Sorry to hear about your grandmother...My grandparents practicaly raised me too, so I know its tough... I learned allot when my grandparents died, my last grandfather is just hangin in there with alzhiemers while we all await the dreaded phone call.. Like I have said in the past, I've come to realize that its usually for the best and the best we can do is accept it with the peice of mind that they arent suffering anymore and keep them alive with the good memories you cherrish..
 
Including Grandparents and Step-Grandparents, I lost my last one in 1996. My wife just lost her Grandmother this year and it was terrible for her. But she has somehow accepted it a lot better than I ever thought she would have. They used to talk every night on the phone up until 3 or 4 days before her passing. I used to tease her that was MY Grandma, not hers. And Grandma would agree with me (as she winked at me).

Brent we all know how you're feeling and what you're going through.
 
Just thought you'd all like to know that I received the inevitable news from Brent this evening. His grandmother died peacefully this afternoon surrounded by family. I'm sorry that I can't provide any details of the services, and we shouldn't really expect to see him here for a while. But I'm sure that if anyone wants to leave their thoughts for him, here, or in a PM, he will get your thoughts in due time.
 
Brent, my sympaties to you.

My Grandmother passed in what sounds like similar circumstances to yours a couple months ago. The better you know them the harder it is.
 
Brent,

You were really lucky to have her around for so long. Both my Grandmothers passed away in my twenties.

Think of the good things.

PB
 
Brent,

I am truly sorry to hear of the passing of your grandmother. :(

I am pleased to hear that she passed peacefully and with family near as that's the best way.

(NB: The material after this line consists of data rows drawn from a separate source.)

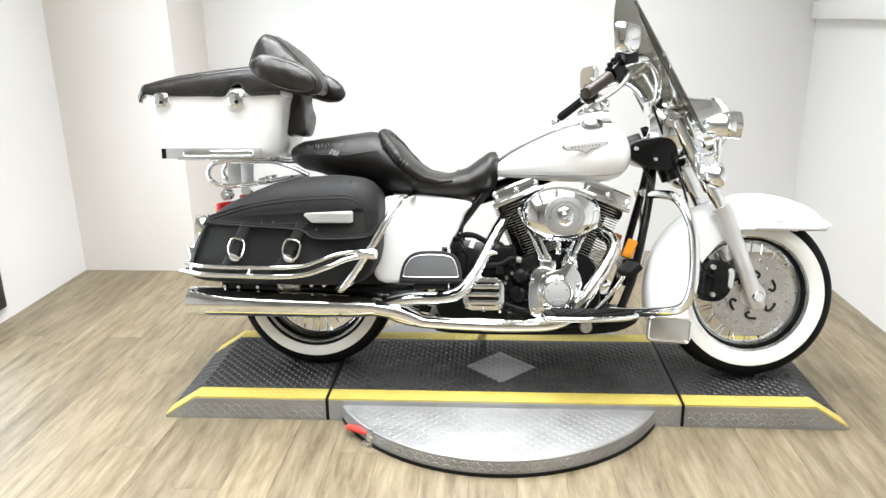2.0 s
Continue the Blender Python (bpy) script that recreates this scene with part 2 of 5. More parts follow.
def crumple(ob, amp, size, cuts=1, stretch=(1.0, 1.0, 1.0)):
    """Soft folds in a leather part: moves it along its normals by a smooth noise of the given size."""
    bm = bmesh.new()
    bm.from_mesh(ob.data)
    if cuts:
        bmesh.ops.subdivide_edges(bm, edges=[e for e in bm.edges if e.calc_length() > 0.008], cuts=cuts, use_grid_fill=True, smooth=0.4)
    bm.normal_update()
    moves = []
    for v in bm.verts:
        p = Vector([c * s / size for c, s in zip(v.co, stretch)])
        n = noise.noise(p) + 0.5 * noise.noise(p * 2.3 + Vector((7, 3, 1))) + 0.8 * (0.3 - abs(noise.noise(p * 1.4 + Vector((2, 9, 4)))))
        moves.append((v, v.normal.copy(), n))
    for v, nrm, n in moves:
        v.co += nrm * amp * n
    bm.to_mesh(ob.data)
    bm.free()
    ob.data.shade_smooth()
    return ob


def share(name, me, parent, at):
    ob = new(name, me)
    ob.parent, ob.matrix_basis = under(parent, at)
    return ob


def box(sx, sy, sz, center=(0, 0, 0), bevel=0.0, seg=2, bm=None):
    own = bmesh.new()
    bmesh.ops.create_cube(own, size=1, matrix=Matrix.Translation(center) @ Matrix.Diagonal((sx, sy, sz, 1)))
    if bevel:
        bmesh.ops.bevel(own, geom=own.edges[:], offset=bevel, segments=seg, affect="EDGES", profile=0.6)
    return join(bm, own)


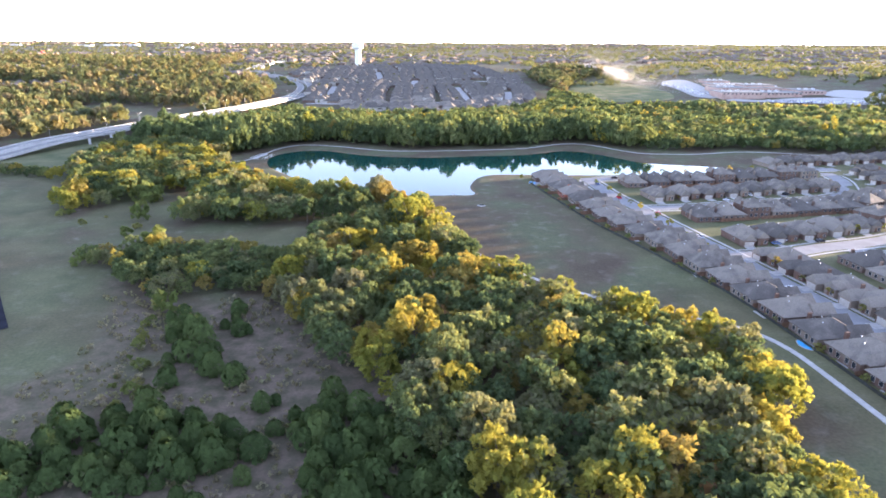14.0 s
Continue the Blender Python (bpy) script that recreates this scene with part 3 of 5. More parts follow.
def conifer(r, width, tall, leaves, size):
    """A dense, round-shouldered cedar: sprays pointing up and out over a blunt cone."""
    h = r.random(leaves) ** 0.8
    prof = np.where(h < 0.25, 0.75 + h, np.sqrt(np.maximum(0, 1 - ((h - 0.25) / 0.78) ** 1.6)))
    a = r.uniform(0, 2 * math.pi, leaves)
    rad = width / 2 * prof * (0.8 + 0.28 * r.random(leaves)) * (1 + 0.12 * np.sin(3 * a + 5 * h))
    c = np.stack([np.cos(a) * rad, np.sin(a) * rad, h * tall + 0.1], 1)
    out = np.stack([np.cos(a), np.sin(a), 0.6 + 0 * a], 1) + r.normal(size=(leaves, 3)) * 0.3
    out /= np.linalg.norm(out, axis=1)[:, None]
    up = np.stack([np.cos(a) * 0.3, np.sin(a) * 0.3, np.ones(leaves)], 1) + r.normal(size=(leaves, 3)) * 0.3
    u = np.cross(out, up)
    u /= np.linalg.norm(u, axis=1)[:, None]
    v = np.cross(u, out)
    s = size * (0.6 + 0.8 * r.random(leaves))[:, None]
    return np.stack([c - u * s * 0.5, c - v * s * 0.5, c + u * s * 0.5, c + v * s * 0.9], 1).reshape(-1, 3)


def bare_branches(r, h, spread):
    """A dead tree's forked limbs."""
    s = Shape()
    def fork(p, d, length, rad, depth):
        q = p + d * length
        s.tube(p, q, rad, rad * 0.6, 5 if depth < 2 else 3)
        if depth < 4:
            for _ in range(3 if depth < 3 else 2):
                nd = (d + Vector(r.normal(size=3)) * spread).normalized()
                nd.z = abs(nd.z) * 0.8 + 0.1
                fork(q, nd.normalized(), length * 0.68, rad * 0.58, depth + 1)
    fork(Vector((0, 0, -0.2)), Vector((0.05, 0, 1)), h * 0.3, 0.28, 0)
    return s


SHRUBS = []
GREEN_SPOTS = {(-1, 110), (6, 107), (12, 111), (17, 104), (-4, 137), (-9, 136), (2, 139), (72, 122), (66, 148), (70, 142), (72, 134), (93, 140), (100, 158), (110, 149), (98, 147), (72, 128), (77, 117), (58, 152), (42, 736), (-108, 122)}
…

As already mentioned by previous posters, cherish the pleasant thoughts of her during your time together.

Brian
 
Thanks again guys. I really do appreciate the kind words and thoughts. All arrangements are made now and I will spend tomorrow at the showing all day and the funeral on Friday. Everyone seems to be somewhat better today. For her to lived 98 years and to have been married 71 years is pretty amazing in itself. Also, I would like to go in my own home in my own bed when it's my time. Hopefully when that time comes I too can be at peace knowing that all things I wanted in life were accomplished and be ready to go to that next step without fear or reservation.
 
Well said Brent. I would hope / pray for the same also.
My wife's 2nd cousin pasted on a week ago. At the showing they had the photos & highlights of her life (like normal), but they also had a screen projection of other photos. It sure helped to remember the good things rather than dwell on the passing.
 
Thinking of you at this sad time. My grandmother died when I was in my teens and I still miss her to this day, grandmothers are very special.
 
My deepest sympathies Brent.

I lived with my grandma the last three years of her life and was devastated when she passed....Time heals however, and all the good memories keep her alive in my heart. I still miss her, though.

...............jak
 
Brent,


I am sorry to hear about your grandmother. It is hard when you lose those “special” people in your life.